# TASK BRIEF
Do not copy the pictures; transcribe all other material exactly.

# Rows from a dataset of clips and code

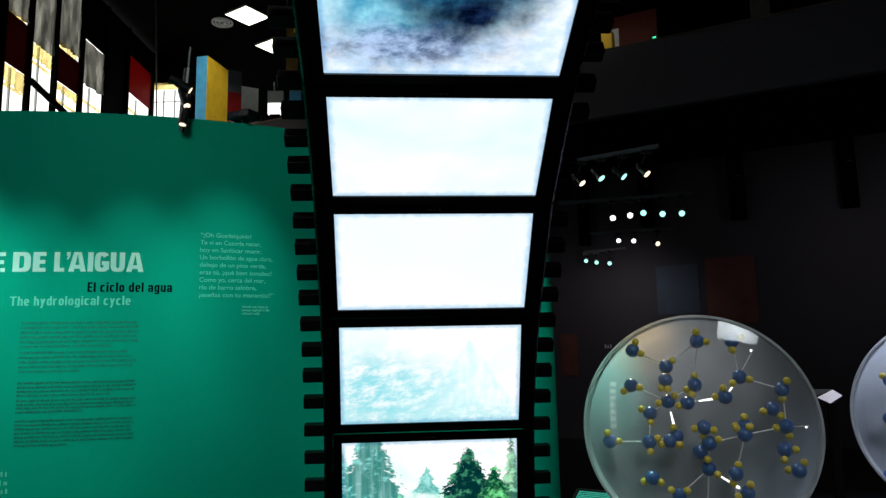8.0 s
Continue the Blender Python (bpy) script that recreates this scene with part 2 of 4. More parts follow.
M_DIMRED = solid("dim_red_tone", (0.088, 0.022, 0.014), 0.7, vary=0.3, scale=3)

# ---- building helpers ----


def box(bm, x0, x1, y0, y1, z0, z1, m=None):
    vs = [bm.verts.new((x, y, z)) for z in (z0, z1) for y in (y0, y1) for x in (x0, x1)]
    for f in ((0, 2, 3, 1), (4, 5, 7, 6), (0, 1, 5, 4), (2, 6, 7, 3), (0, 4, 6, 2), (1, 3, 7, 5)):
        bm.faces.new([vs[i] for i in f])
    if m is not None:
        bmesh.ops.transform(bm, matrix=m, verts=vs)
    return vs


def bevelled(bm, width, segments=2):
    bmesh.ops.bevel(bm, geom=list(bm.edges), offset=width, segments=segments, affect="EDGES", profile=0.6)
    return bm


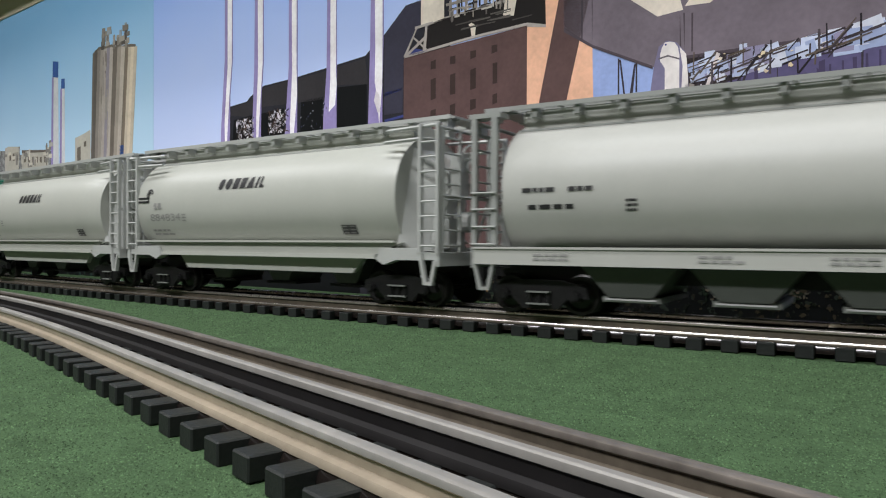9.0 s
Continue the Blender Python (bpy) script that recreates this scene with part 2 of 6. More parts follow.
    yield 'silo_dark', 4, ((-1.102, 0.17), (-1.102, 0.174), (-1.015, 0.168), (-1.015, 0.165))
    yield 'silo_dark', 4, ((-0.933, 0.147), (-0.933, 0.164), (-0.924, 0.165), (-0.924, 0.147))
    yield 'silo_dark', 4, ((-0.915, 0.164), (-0.915, 0.17), (-0.909, 0.171), (-0.909, 0.164))
    yield 'plant_dark', 1, ((-0.608, -0.032), (-0.609, 0.179), (-0.579, 0.181), (-0.574, 0.185), (-0.553, 0.193), (-0.512, 0.194), (-0.418, 0.2), (-0.414, 0.203), (-0.396, 0.214), (-0.373, 0.233), (-0.357, 0.234), (-0.328, 0.229), (-0.328, 0.186), (-0.373, -0.016))
    yield 'plant_grey', 2, ((-0.396, 0.214), (-0.373, 0.233), (-0.357, 0.234), (-0.357, 0.214), (-0.375, 0.193), (-0.376, 0.148), (-0.396, 0.148))
    yield 'plant_band', 2, ((-0.605, 0.17), (-0.605, 0.178), (-0.575, 0.18), (-0.553, 0.191), (-0.473, 0.194), (-0.418, 0.198), (-0.414, 0.176), (-0.452, 0.18), (-0.459, 0.169), (-0.553, 0.173), (-0.579, 0.166))
    yield 'plant_black', 2, ((-0.602, 0.142), (-0.6, 0.165), (-0.523, 0.168), (-0.523, 0.135))
    yield 'plant_black', 2, ((-0.452, 0.137), (-0.452, 0.178), (-0.416, 0.176), (-0.416, 0.133))
    yield 'plant_blue', 2, ((-0.396, 0.166), (-0.378, 0.168), (-0.378, 0.166), (-0.396, 0.163))
    yield 'plant_blue', 2, ((-0.396, 0.144), (-0.375, 0.146), (-0.375, 0.144), (-0.395, 0.142))
    yield 'plant_black', 2, ((-0.5, 0.141), (-0.499, 0.172), (-0.47, 0.172), (-0.47, 0.138))
    yield 'stack_shade', 4, ((-0.623, 0.1), (-0.621, 0.158), (-0.615, 0.226), (-0.615, 0.323), (-0.602, 0.32), (-0.602, 0.224), (-0.606, 0.19), (-0.607, 0.099))
    yield 'stack_white', 5, ((-0.613, 0.1), (-0.615, 0.163), (-0.61, 0.219), (-0.61, 0.322), (-0.603, 0.32), (-0.603, 0.224), (-0.607, 0.19), (-0.61, 0.157), (-0.613, 0.1))
    yield 'stack_shade', 4, ((-0.572, 0.098), (-0.57, 0.153), (-0.567, 0.218), (-0.566, 0.311), (-0.553, 0.308), (-0.553, 0.216), (-0.556, 0.184), (-0.558, 0.097))
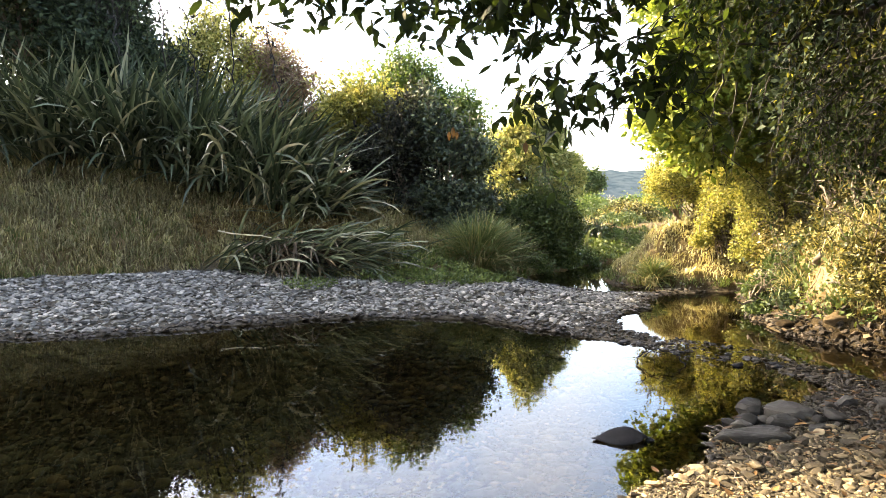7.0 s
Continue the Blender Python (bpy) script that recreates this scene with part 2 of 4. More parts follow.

# ANSWER FOR THIS EXERCISE
8.0 s
Continue the Blender Python (bpy) script that recreates this scene with part 2 of 4. More parts follow.
M_DIMRED = solid("dim_red_tone", (0.088, 0.022, 0.014), 0.7, vary=0.3, scale=3)

# ---- building helpers ----


def box(bm, x0, x1, y0, y1, z0, z1, m=None):
    vs = [bm.verts.new((x, y, z)) for z in (z0, z1) for y in (y0, y1) for x in (x0, x1)]
    for f in ((0, 2, 3, 1), (4, 5, 7, 6), (0, 1, 5, 4), (2, 6, 7, 3), (0, 4, 6, 2), (1, 3, 7, 5)):
        bm.faces.new([vs[i] for i in f])
    if m is not None:
        bmesh.ops.transform(bm, matrix=m, verts=vs)
    return vs


def bevelled(bm, width, segments=2):
    bmesh.ops.bevel(bm, geom=list(bm.edges), offset=width, segments=segments, affect="EDGES", profile=0.6)
    return bm


9.0 s
Continue the Blender Python (bpy) script that recreates this scene with part 2 of 6. More parts follow.
    yield 'silo_dark', 4, ((-1.102, 0.17), (-1.102, 0.174), (-1.015, 0.168), (-1.015, 0.165))
    yield 'silo_dark', 4, ((-0.933, 0.147), (-0.933, 0.164), (-0.924, 0.165), (-0.924, 0.147))
    yield 'silo_dark', 4, ((-0.915, 0.164), (-0.915, 0.17), (-0.909, 0.171), (-0.909, 0.164))
    yield 'plant_dark', 1, ((-0.608, -0.032), (-0.609, 0.179), (-0.579, 0.181), (-0.574, 0.185), (-0.553, 0.193), (-0.512, 0.194), (-0.418, 0.2), (-0.414, 0.203), (-0.396, 0.214), (-0.373, 0.233), (-0.357, 0.234), (-0.328, 0.229), (-0.328, 0.186), (-0.373, -0.016))
    yield 'plant_grey', 2, ((-0.396, 0.214), (-0.373, 0.233), (-0.357, 0.234), (-0.357, 0.214), (-0.375, 0.193), (-0.376, 0.148), (-0.396, 0.148))
    yield 'plant_band', 2, ((-0.605, 0.17), (-0.605, 0.178), (-0.575, 0.18), (-0.553, 0.191), (-0.473, 0.194), (-0.418, 0.198), (-0.414, 0.176), (-0.452, 0.18), (-0.459, 0.169), (-0.553, 0.173), (-0.579, 0.166))
    yield 'plant_black', 2, ((-0.602, 0.142), (-0.6, 0.165), (-0.523, 0.168), (-0.523, 0.135))
    yield 'plant_black', 2, ((-0.452, 0.137), (-0.452, 0.178), (-0.416, 0.176), (-0.416, 0.133))
    yield 'plant_blue', 2, ((-0.396, 0.166), (-0.378, 0.168), (-0.378, 0.166), (-0.396, 0.163))
    yield 'plant_blue', 2, ((-0.396, 0.144), (-0.375, 0.146), (-0.375, 0.144), (-0.395, 0.142))
    yield 'plant_black', 2, ((-0.5, 0.141), (-0.499, 0.172), (-0.47, 0.172), (-0.47, 0.138))
    yield 'stack_shade', 4, ((-0.623, 0.1), (-0.621, 0.158), (-0.615, 0.226), (-0.615, 0.323), (-0.602, 0.32), (-0.602, 0.224), (-0.606, 0.19), (-0.607, 0.099))
    yield 'stack_white', 5, ((-0.613, 0.1), (-0.615, 0.163), (-0.61, 0.219), (-0.61, 0.322), (-0.603, 0.32), (-0.603, 0.224), (-0.607, 0.19), (-0.61, 0.157), (-0.613, 0.1))
    yield 'stack_shade', 4, ((-0.572, 0.098), (-0.57, 0.153), (-0.567, 0.218), (-0.566, 0.311), (-0.553, 0.308), (-0.553, 0.216), (-0.556, 0.184), (-0.558, 0.097))
7.0 s
Continue the Blender Python (bpy) script that recreates this scene with part 2 of 4. More parts follow.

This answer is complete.